Envision a highly motivated, educated work force so eager to please they give tirelessly of themselves solely for the experience. Now imagine it snatched away because of bickering law makers.
Internships are a right-of-passage for many college students. Every year hundreds of applications are submitted to congressional offices in hopes of obtaining a precious position with the federal government of the United States. However, in the face of tumultuous economic times, many of these hard-earned, volunteer positions were threatened.
For the first time since November 1995, the U.S. Federal Government shutdown to expenditure. On Tuesday, October 1, 2013, over 800,000 government employees found themselves on furlough due to political conflicts. Everything from national parks and monuments to certain branches of the military absorbed the impact of Congressional in-fighting over the federal budget. Interns were a forgotten casualty in this great battle between House Republicans and Senate Democrats. Brea Wilkerson, a 2013 Hampton graduate with a degree in Political Science and full-time legislative intern and Taylor-Renee Collins-Headley, a Howard University Broadcast Journalism Senior, part-time intern sat down to share their experiences.
“It’s helping direct where I want to do in life. [Interning] teaches me many things I wouldn’t have known otherwise” Wilkerson says.
Wilkerson first developed a love for government in middle school when she served as a senate page in North Carolina. She continually engaged in student government and is very delighted to have the opportunity to serve on Capitol Hill. Her future plans include law school and hopefully a position as a senator which would enable her to help her hometown community through legislation.
Unlike Brea, Taylor has not always dreamt of a career in politics. However, as a future broadcast journalist, she understood the importance of the obvious connection between news and politics. “As a journalist, it’s great to have an inside perspective of how laws are made. Not everyone gets that. It really affects every other field.” Both young women felt the shock of the government shutdown. Wilkerson expressed that since she was uncertain of whether to come into the office, she spent money to commute to and from the Hill as the result of conflicting reports from staffers. “It’s no one’s fault. Everyone was confused on the issue,” Wilkerson shares. Without being able to work, its an expense Wilkerson believes to be a waste if she isn’t getting the benefit of experience. Collins-Headley revealed that she is thankful her position with the Legislator is not her primary internship or else her credits for graduation would be compromised.

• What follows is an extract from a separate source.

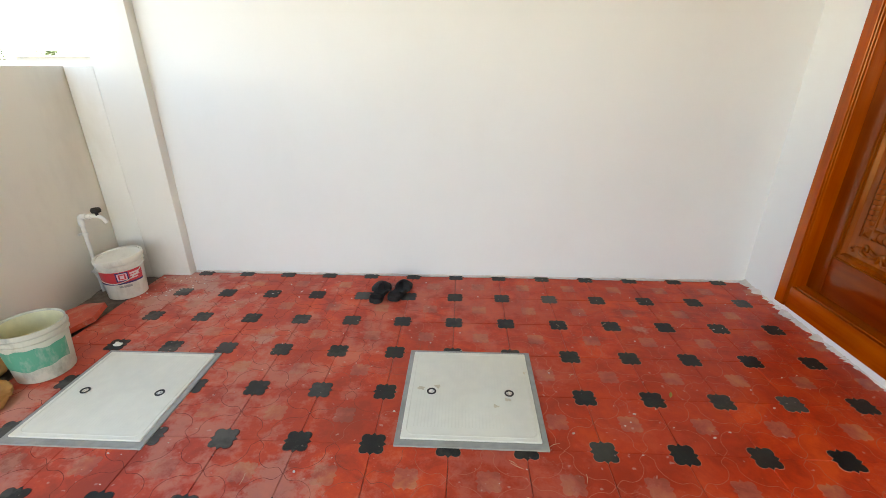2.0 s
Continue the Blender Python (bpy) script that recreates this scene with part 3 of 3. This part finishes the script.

As the shutdown continued, Brea Wilkerson reported that she, along with other legislative interns, were officially cleared to resume interning after checking with the ethics board. Wilkerson was glad to be back working and is currently keeping up with developments from the congressional floor.
In 1995, the nation wanted to know who would be dismissed as a result of the shutdown. The terminology to determine who did or did not keep a paycheck was “essential” and “nonessential.” In today’s crisis, these terms have resurfaced and many workers feel slighted when the job they devote so much of their time and energy to is deemed “nonessential” to government functioning. Interns fall into a peculiar category. At a glance, they appear as merely fledging “wannabes” who are meant to only fetch coffee, deliver messages, shred papers and serve as a barrier between crazies and legislative assistants. However, most interns realize the true worth of their work. “We are believed to be nonessential because we don’t make the big decisions, but that is not the case.” Collins-Headley asserted. “We do the things [staffers] don’t have time for. They are able to do their jobs because we do ours” Wilkerson added.
The Federal Shutdown of 2013 was the result of Congress’ inability to compromise on federal spending. “Its childish how they go tit for tat back and forth. I believe all of it could have been avoided,” says Wilkerson.
Interning is a huge element of higher education. It allows students to get a preview into life in the real world. During the shutdown this valuable learning tool was compromised. The nation must be careful of partisan bickering and its on affect the education of future leaders, though unfortunately this is often the case. Though the job of the intern seems menial, to those in such positions, it is a major accomplishment.